◆ **Aim of the exercise**
Scan the data below for the string "None". Copy every line where it appears.

◆ **Supplied information**
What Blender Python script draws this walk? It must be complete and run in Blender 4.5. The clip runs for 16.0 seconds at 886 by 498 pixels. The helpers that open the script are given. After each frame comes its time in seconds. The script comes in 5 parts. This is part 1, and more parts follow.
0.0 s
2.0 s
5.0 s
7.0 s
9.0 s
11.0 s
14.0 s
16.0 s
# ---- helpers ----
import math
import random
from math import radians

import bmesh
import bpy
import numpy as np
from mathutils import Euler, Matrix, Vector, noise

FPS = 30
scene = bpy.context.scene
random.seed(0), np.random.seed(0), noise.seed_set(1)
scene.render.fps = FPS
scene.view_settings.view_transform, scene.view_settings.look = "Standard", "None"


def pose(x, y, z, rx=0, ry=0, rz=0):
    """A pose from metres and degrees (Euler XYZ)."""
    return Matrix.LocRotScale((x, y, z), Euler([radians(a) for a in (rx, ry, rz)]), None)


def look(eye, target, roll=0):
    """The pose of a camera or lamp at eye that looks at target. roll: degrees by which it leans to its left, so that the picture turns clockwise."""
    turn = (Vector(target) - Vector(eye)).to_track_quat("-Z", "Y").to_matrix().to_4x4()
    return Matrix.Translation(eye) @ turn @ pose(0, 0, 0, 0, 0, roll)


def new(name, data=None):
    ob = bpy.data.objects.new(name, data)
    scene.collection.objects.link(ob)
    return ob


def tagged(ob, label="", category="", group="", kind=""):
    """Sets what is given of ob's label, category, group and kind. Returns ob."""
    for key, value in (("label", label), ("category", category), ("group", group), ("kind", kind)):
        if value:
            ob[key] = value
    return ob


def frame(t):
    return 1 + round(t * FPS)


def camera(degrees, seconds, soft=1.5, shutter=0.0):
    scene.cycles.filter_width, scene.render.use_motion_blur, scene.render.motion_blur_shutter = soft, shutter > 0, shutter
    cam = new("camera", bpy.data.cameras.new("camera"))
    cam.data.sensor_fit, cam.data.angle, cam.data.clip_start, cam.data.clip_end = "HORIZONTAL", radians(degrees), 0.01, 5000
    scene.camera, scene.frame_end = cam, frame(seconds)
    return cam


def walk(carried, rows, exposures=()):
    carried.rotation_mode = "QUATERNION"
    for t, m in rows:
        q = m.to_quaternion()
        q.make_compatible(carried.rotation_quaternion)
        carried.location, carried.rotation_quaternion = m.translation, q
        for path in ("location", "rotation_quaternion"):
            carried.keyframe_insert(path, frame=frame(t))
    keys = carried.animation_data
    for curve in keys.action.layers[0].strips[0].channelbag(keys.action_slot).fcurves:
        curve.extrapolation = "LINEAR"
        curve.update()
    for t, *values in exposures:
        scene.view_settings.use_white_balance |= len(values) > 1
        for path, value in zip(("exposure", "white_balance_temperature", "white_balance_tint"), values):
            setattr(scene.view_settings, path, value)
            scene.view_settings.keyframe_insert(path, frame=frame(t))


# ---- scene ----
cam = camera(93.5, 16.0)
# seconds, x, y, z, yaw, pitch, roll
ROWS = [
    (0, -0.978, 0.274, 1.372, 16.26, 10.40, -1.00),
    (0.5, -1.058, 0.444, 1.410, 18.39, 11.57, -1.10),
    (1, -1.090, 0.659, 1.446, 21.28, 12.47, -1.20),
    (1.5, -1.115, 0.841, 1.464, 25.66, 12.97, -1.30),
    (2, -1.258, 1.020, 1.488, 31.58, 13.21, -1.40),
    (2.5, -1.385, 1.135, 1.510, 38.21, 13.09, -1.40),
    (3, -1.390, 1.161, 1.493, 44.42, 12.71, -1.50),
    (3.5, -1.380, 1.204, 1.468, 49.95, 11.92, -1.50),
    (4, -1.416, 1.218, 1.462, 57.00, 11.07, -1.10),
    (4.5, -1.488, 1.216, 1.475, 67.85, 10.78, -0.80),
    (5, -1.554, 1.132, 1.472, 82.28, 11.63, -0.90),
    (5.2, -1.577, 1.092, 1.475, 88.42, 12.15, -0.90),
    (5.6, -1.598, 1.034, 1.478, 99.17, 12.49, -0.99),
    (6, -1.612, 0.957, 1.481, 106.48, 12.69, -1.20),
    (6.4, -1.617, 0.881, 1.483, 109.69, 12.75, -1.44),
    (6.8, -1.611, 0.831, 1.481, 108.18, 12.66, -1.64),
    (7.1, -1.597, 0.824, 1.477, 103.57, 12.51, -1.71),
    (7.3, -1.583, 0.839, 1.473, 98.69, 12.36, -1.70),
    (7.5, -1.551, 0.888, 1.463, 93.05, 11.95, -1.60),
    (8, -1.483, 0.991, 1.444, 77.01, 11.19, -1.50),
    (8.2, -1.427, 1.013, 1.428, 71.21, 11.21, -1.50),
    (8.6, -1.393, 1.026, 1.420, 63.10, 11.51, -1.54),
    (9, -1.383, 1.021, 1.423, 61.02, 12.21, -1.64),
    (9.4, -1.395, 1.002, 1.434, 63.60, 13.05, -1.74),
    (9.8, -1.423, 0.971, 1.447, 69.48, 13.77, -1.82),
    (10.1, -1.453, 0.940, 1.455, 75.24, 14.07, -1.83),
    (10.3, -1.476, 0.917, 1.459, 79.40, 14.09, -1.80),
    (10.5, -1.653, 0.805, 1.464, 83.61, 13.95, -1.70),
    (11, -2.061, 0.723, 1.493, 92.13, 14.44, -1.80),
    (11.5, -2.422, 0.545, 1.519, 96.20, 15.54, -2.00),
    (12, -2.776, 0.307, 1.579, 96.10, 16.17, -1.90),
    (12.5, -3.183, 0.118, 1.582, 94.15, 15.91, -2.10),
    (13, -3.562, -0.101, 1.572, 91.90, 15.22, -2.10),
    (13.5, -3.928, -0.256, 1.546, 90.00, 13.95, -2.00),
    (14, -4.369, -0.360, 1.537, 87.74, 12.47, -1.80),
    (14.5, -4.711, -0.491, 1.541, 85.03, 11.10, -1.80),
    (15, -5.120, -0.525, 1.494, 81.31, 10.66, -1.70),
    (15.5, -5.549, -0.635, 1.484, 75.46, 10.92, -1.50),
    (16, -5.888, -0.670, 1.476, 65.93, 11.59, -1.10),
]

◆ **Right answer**
scene.view_settings.view_transform, scene.view_settings.look = "Standard", "None"
    return Matrix.LocRotScale((x, y, z), Euler([radians(a) for a in (rx, ry, rz)]), None)
def new(name, data=None):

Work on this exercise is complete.